Ron Guhname took a dataset of ~1500 people, and predicted which people said their spouse cheated on them from the victim’s five-factor personality, as well as his or her age, social class, religiosity, and body mass index. He found less cheating on religious people, on older and less agreeable men, and on conscientious and closed-to-experience women. These personality effects are much bigger than the religion effect!

More on agreeableness:

Agreeableness is a tendency to be pleasant and accommodating in social situations. … empathetic, considerate, friendly, generous, and helpful. … believe that most people are honest, decent, and trustworthy. People scoring low … may … be suspicious and unfriendly. … Agreeableness [has a] positive association with altruism and helping behavior. … In the United States, midwesterners and southerners tend to have higher average scores on agreeableness than people living in other regions.

More on openness:

Openness involves active imagination, aesthetic sensitivity, attentiveness to inner feelings, preference for variety, and intellectual curiosity. … Closed to experience … [people] tend to be conventional and traditional in their outlook and behavior. They prefer familiar routines … [and] have a narrower range of interests. … Openness to experience correlates with creativity … [and] crystallized intelligence, but not fluid intelligence. … People who are highly open to experience tend to be politically liberal and tolerant of diversity. As a consequence, they are generally more open to different cultures and lifestyles. They are lower in ethnocentrism. … People living in the eastern and western parts of the United States tend to score higher on openness to experience than those living in the midwest and the south.

I am puzzled by many things here. It makes sense that older people are better able to detect cheating, but then why doesn’t this effect work for women? It makes sense that suspicious people are cheated on less, but then why no agreeable effect for women. It makes sense that conscientious people are cheated on less, as they should be more careful in watching for cheating. But why no such effect for men? Could all women be suspicious enough, and all men conscientious enough?

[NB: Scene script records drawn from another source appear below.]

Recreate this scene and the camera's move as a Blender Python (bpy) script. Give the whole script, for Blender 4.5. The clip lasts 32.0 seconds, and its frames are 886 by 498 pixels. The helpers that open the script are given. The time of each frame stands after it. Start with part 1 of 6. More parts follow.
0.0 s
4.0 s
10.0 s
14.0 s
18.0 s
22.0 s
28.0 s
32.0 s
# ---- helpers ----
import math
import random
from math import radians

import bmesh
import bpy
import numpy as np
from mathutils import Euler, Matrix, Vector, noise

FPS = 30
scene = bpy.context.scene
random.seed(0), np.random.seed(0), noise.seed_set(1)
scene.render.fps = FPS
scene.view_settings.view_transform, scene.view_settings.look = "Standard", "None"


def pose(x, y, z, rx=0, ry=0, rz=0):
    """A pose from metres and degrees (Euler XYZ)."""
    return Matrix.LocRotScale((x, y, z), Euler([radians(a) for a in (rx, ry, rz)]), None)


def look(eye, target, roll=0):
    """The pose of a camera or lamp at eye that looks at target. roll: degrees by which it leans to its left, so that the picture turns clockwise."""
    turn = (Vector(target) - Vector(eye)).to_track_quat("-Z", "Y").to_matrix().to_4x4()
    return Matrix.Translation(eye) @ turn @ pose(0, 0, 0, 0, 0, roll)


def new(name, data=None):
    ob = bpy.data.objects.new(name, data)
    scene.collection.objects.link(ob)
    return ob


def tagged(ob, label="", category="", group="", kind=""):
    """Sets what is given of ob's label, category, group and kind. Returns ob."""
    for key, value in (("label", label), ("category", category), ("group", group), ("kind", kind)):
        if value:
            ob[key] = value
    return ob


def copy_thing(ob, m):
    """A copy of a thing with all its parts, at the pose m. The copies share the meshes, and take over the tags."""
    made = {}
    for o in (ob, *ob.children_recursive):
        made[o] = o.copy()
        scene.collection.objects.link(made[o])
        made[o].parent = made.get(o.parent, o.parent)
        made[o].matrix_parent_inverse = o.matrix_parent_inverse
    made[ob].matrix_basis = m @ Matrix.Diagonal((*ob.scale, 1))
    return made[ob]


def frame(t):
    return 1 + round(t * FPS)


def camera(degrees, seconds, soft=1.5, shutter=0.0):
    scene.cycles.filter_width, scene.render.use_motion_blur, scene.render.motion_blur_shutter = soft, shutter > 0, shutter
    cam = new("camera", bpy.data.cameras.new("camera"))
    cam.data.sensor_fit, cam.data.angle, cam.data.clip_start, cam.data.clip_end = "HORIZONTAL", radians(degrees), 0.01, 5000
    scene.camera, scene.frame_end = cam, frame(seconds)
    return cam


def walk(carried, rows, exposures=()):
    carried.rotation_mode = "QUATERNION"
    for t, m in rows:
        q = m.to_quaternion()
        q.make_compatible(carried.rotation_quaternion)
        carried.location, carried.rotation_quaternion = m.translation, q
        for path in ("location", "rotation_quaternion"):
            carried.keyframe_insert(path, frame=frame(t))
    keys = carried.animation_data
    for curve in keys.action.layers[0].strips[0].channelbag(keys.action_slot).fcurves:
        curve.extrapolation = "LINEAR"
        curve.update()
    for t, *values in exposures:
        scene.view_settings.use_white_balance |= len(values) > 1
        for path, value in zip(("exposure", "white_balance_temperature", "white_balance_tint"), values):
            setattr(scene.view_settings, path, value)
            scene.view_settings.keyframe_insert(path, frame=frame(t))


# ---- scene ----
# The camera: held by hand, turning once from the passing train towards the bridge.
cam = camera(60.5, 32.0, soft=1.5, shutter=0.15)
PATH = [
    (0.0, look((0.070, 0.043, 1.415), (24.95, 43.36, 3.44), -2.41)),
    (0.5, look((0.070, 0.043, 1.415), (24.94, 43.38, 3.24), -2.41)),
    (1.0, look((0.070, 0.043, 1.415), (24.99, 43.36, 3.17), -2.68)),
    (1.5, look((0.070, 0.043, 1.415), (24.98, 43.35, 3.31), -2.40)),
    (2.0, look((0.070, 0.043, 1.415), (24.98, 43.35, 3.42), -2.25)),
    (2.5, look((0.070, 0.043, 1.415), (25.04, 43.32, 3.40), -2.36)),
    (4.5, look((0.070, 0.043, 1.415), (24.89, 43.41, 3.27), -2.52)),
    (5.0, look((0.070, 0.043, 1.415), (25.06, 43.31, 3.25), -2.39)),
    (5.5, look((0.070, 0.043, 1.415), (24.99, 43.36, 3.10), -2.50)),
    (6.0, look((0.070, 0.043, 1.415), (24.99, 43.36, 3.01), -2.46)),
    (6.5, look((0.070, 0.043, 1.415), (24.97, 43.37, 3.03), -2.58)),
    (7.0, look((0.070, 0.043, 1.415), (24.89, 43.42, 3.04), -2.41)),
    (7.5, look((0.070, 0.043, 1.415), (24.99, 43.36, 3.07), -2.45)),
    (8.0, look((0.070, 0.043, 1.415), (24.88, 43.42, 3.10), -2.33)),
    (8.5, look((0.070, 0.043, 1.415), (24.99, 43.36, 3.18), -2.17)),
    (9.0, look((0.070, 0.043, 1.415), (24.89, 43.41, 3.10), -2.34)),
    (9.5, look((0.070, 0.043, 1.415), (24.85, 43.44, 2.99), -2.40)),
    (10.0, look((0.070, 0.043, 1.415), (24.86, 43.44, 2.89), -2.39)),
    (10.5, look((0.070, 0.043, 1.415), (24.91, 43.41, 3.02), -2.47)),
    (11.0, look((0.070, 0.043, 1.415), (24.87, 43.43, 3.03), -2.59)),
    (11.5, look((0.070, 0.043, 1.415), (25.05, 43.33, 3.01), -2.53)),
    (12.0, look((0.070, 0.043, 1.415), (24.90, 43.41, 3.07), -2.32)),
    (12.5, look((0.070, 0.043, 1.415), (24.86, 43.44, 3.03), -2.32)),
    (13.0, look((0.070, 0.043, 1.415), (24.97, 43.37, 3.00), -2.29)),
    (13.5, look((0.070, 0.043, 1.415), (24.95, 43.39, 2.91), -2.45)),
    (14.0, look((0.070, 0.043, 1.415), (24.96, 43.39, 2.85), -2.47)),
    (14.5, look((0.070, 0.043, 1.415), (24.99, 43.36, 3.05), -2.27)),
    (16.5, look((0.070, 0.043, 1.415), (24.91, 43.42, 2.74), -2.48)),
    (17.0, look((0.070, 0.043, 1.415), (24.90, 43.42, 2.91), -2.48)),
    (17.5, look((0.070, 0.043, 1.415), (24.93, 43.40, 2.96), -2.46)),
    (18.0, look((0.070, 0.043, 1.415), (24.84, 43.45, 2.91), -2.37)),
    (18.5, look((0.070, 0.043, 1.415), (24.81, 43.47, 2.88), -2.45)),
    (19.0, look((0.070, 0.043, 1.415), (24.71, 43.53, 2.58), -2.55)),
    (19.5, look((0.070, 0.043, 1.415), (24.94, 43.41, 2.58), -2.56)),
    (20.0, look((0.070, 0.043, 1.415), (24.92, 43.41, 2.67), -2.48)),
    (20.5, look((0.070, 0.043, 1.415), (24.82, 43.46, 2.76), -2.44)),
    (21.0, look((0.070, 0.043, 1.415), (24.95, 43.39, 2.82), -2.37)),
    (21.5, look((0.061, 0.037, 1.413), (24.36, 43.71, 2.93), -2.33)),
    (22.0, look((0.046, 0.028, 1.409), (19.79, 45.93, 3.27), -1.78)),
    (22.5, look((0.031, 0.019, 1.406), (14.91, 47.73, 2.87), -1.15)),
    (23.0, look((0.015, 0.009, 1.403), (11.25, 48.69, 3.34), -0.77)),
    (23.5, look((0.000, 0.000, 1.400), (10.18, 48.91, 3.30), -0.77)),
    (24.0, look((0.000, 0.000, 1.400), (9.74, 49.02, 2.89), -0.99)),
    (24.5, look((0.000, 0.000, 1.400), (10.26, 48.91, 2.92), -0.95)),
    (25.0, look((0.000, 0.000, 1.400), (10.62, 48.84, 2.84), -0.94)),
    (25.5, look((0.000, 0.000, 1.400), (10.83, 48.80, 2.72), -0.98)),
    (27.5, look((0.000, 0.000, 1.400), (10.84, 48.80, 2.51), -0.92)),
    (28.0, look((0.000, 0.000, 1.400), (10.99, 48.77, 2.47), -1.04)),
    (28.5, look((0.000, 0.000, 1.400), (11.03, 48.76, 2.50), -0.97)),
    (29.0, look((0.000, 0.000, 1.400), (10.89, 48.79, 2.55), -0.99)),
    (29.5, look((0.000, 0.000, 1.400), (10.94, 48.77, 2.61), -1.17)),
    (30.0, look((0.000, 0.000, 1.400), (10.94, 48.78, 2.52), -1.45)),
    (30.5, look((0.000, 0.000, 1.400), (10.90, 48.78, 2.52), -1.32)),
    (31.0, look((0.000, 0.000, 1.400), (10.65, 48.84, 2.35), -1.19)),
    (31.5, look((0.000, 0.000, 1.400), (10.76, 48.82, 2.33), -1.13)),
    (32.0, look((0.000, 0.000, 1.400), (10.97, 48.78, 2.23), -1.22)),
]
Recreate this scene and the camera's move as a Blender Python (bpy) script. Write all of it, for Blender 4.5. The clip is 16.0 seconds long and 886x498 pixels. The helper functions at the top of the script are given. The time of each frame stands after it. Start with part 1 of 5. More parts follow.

And what is going on with openness, and why does it only influence women? Open vs. closed personality seems to correlate both with more of a forager than farmer mentality (art, travel, rich, liberal, intellectual, female promiscuity), and also with more of a far than a near mental mode (creative, larger social groupings). Makes me wonder how much forager mentality and far mode correlate.

Added 3p: I read that chart way wrong! Sorry – have edited the above greatly to correct my error.